Prompt
Only the pictures are omitted; repeat all other data exactly.

Dataset content
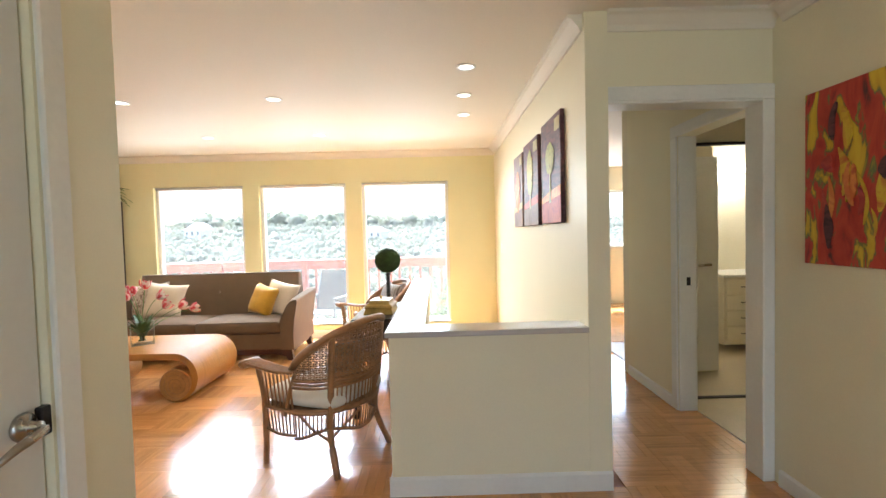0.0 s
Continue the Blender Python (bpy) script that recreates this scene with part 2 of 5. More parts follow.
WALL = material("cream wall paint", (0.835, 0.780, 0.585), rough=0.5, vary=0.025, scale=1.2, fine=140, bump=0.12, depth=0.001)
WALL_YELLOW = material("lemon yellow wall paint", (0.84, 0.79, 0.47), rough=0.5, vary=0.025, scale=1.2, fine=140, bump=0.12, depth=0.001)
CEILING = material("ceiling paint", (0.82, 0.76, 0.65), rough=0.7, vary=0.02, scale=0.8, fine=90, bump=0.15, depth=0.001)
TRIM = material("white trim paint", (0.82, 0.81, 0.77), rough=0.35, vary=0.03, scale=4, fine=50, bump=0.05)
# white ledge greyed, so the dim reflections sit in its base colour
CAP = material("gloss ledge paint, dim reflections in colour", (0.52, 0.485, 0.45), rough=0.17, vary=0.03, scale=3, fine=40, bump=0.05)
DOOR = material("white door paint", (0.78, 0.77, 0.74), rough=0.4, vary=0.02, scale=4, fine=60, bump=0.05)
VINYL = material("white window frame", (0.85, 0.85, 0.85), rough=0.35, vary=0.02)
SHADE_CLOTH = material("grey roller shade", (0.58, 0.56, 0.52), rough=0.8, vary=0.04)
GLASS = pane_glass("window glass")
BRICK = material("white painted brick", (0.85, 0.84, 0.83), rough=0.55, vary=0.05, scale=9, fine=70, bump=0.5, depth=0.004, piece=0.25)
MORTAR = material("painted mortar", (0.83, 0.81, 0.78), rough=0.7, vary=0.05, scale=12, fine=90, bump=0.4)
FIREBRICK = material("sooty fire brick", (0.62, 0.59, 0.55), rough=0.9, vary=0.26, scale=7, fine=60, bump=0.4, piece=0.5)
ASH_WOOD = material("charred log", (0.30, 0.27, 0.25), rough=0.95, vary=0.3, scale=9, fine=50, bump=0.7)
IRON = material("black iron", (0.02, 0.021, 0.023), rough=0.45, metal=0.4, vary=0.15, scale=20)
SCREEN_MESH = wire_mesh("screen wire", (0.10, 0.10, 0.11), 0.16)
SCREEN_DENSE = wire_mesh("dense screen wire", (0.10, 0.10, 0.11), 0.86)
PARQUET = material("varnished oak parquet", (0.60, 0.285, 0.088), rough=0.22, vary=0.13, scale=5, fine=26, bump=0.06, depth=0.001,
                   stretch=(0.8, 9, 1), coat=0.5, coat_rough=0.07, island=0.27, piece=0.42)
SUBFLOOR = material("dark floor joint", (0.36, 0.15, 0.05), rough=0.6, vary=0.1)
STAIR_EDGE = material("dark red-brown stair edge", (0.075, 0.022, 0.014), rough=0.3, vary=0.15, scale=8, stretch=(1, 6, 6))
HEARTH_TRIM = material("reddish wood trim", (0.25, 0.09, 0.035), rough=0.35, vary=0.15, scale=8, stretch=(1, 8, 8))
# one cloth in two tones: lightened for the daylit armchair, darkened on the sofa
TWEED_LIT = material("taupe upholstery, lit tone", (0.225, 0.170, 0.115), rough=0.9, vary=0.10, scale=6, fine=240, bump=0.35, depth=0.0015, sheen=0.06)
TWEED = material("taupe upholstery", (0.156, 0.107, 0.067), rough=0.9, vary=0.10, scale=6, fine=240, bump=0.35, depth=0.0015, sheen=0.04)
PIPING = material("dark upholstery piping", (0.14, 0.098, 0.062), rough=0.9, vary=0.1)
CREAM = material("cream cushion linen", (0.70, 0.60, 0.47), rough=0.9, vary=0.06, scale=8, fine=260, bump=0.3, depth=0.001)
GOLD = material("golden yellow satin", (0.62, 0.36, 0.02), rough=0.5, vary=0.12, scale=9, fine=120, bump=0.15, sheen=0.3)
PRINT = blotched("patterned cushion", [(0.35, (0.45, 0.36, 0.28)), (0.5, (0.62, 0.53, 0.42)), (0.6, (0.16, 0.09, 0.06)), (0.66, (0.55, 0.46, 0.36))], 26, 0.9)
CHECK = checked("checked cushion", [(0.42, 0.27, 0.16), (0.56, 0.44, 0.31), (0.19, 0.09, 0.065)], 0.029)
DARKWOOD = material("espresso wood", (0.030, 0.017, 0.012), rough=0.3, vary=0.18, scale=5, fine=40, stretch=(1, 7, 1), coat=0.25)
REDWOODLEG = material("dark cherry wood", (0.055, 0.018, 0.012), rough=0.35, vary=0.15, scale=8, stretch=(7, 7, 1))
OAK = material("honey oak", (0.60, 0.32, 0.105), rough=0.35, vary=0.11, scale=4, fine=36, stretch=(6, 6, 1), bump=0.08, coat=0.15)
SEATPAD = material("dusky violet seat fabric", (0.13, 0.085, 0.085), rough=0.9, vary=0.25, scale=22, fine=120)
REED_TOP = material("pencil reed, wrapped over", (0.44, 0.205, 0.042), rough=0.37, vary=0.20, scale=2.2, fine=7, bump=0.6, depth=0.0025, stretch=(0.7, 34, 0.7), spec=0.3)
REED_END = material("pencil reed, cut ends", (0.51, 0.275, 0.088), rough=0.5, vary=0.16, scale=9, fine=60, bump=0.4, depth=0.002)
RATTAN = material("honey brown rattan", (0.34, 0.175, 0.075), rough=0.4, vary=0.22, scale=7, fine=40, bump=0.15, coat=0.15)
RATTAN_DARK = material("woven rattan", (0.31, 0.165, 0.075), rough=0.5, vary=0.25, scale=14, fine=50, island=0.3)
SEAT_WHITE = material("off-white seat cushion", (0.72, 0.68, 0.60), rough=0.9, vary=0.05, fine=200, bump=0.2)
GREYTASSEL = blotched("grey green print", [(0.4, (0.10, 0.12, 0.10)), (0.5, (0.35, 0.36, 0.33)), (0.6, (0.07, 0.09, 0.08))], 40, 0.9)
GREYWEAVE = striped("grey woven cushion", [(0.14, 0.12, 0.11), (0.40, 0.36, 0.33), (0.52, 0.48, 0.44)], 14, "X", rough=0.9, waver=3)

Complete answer
0.0 s
Continue the Blender Python (bpy) script that recreates this scene with part 2 of 5. More parts follow.
WALL = material("cream wall paint", (0.835, 0.780, 0.585), rough=0.5, vary=0.025, scale=1.2, fine=140, bump=0.12, depth=0.001)
WALL_YELLOW = material("lemon yellow wall paint", (0.84, 0.79, 0.47), rough=0.5, vary=0.025, scale=1.2, fine=140, bump=0.12, depth=0.001)
CEILING = material("ceiling paint", (0.82, 0.76, 0.65), rough=0.7, vary=0.02, scale=0.8, fine=90, bump=0.15, depth=0.001)
TRIM = material("white trim paint", (0.82, 0.81, 0.77), rough=0.35, vary=0.03, scale=4, fine=50, bump=0.05)
# white ledge greyed, so the dim reflections sit in its base colour
CAP = material("gloss ledge paint, dim reflections in colour", (0.52, 0.485, 0.45), rough=0.17, vary=0.03, scale=3, fine=40, bump=0.05)
DOOR = material("white door paint", (0.78, 0.77, 0.74), rough=0.4, vary=0.02, scale=4, fine=60, bump=0.05)
VINYL = material("white window frame", (0.85, 0.85, 0.85), rough=0.35, vary=0.02)
SHADE_CLOTH = material("grey roller shade", (0.58, 0.56, 0.52), rough=0.8, vary=0.04)
GLASS = pane_glass("window glass")
BRICK = material("white painted brick", (0.85, 0.84, 0.83), rough=0.55, vary=0.05, scale=9, fine=70, bump=0.5, depth=0.004, piece=0.25)
MORTAR = material("painted mortar", (0.83, 0.81, 0.78), rough=0.7, vary=0.05, scale=12, fine=90, bump=0.4)
FIREBRICK = material("sooty fire brick", (0.62, 0.59, 0.55), rough=0.9, vary=0.26, scale=7, fine=60, bump=0.4, piece=0.5)
ASH_WOOD = material("charred log", (0.30, 0.27, 0.25), rough=0.95, vary=0.3, scale=9, fine=50, bump=0.7)
IRON = material("black iron", (0.02, 0.021, 0.023), rough=0.45, metal=0.4, vary=0.15, scale=20)
SCREEN_MESH = wire_mesh("screen wire", (0.10, 0.10, 0.11), 0.16)
SCREEN_DENSE = wire_mesh("dense screen wire", (0.10, 0.10, 0.11), 0.86)
PARQUET = material("varnished oak parquet", (0.60, 0.285, 0.088), rough=0.22, vary=0.13, scale=5, fine=26, bump=0.06, depth=0.001,
                   stretch=(0.8, 9, 1), coat=0.5, coat_rough=0.07, island=0.27, piece=0.42)
SUBFLOOR = material("dark floor joint", (0.36, 0.15, 0.05), rough=0.6, vary=0.1)
STAIR_EDGE = material("dark red-brown stair edge", (0.075, 0.022, 0.014), rough=0.3, vary=0.15, scale=8, stretch=(1, 6, 6))
HEARTH_TRIM = material("reddish wood trim", (0.25, 0.09, 0.035), rough=0.35, vary=0.15, scale=8, stretch=(1, 8, 8))
# one cloth in two tones: lightened for the daylit armchair, darkened on the sofa
TWEED_LIT = material("taupe upholstery, lit tone", (0.225, 0.170, 0.115), rough=0.9, vary=0.10, scale=6, fine=240, bump=0.35, depth=0.0015, sheen=0.06)
TWEED = material("taupe upholstery", (0.156, 0.107, 0.067), rough=0.9, vary=0.10, scale=6, fine=240, bump=0.35, depth=0.0015, sheen=0.04)
PIPING = material("dark upholstery piping", (0.14, 0.098, 0.062), rough=0.9, vary=0.1)
CREAM = material("cream cushion linen", (0.70, 0.60, 0.47), rough=0.9, vary=0.06, scale=8, fine=260, bump=0.3, depth=0.001)
GOLD = material("golden yellow satin", (0.62, 0.36, 0.02), rough=0.5, vary=0.12, scale=9, fine=120, bump=0.15, sheen=0.3)
PRINT = blotched("patterned cushion", [(0.35, (0.45, 0.36, 0.28)), (0.5, (0.62, 0.53, 0.42)), (0.6, (0.16, 0.09, 0.06)), (0.66, (0.55, 0.46, 0.36))], 26, 0.9)
CHECK = checked("checked cushion", [(0.42, 0.27, 0.16), (0.56, 0.44, 0.31), (0.19, 0.09, 0.065)], 0.029)
DARKWOOD = material("espresso wood", (0.030, 0.017, 0.012), rough=0.3, vary=0.18, scale=5, fine=40, stretch=(1, 7, 1), coat=0.25)
REDWOODLEG = material("dark cherry wood", (0.055, 0.018, 0.012), rough=0.35, vary=0.15, scale=8, stretch=(7, 7, 1))
OAK = material("honey oak", (0.60, 0.32, 0.105), rough=0.35, vary=0.11, scale=4, fine=36, stretch=(6, 6, 1), bump=0.08, coat=0.15)
SEATPAD = material("dusky violet seat fabric", (0.13, 0.085, 0.085), rough=0.9, vary=0.25, scale=22, fine=120)
REED_TOP = material("pencil reed, wrapped over", (0.44, 0.205, 0.042), rough=0.37, vary=0.20, scale=2.2, fine=7, bump=0.6, depth=0.0025, stretch=(0.7, 34, 0.7), spec=0.3)
REED_END = material("pencil reed, cut ends", (0.51, 0.275, 0.088), rough=0.5, vary=0.16, scale=9, fine=60, bump=0.4, depth=0.002)
RATTAN = material("honey brown rattan", (0.34, 0.175, 0.075), rough=0.4, vary=0.22, scale=7, fine=40, bump=0.15, coat=0.15)
RATTAN_DARK = material("woven rattan", (0.31, 0.165, 0.075), rough=0.5, vary=0.25, scale=14, fine=50, island=0.3)
SEAT_WHITE = material("off-white seat cushion", (0.72, 0.68, 0.60), rough=0.9, vary=0.05, fine=200, bump=0.2)
GREYTASSEL = blotched("grey green print", [(0.4, (0.10, 0.12, 0.10)), (0.5, (0.35, 0.36, 0.33)), (0.6, (0.07, 0.09, 0.08))], 40, 0.9)
GREYWEAVE = striped("grey woven cushion", [(0.14, 0.12, 0.11), (0.40, 0.36, 0.33), (0.52, 0.48, 0.44)], 14, "X", rough=0.9, waver=3)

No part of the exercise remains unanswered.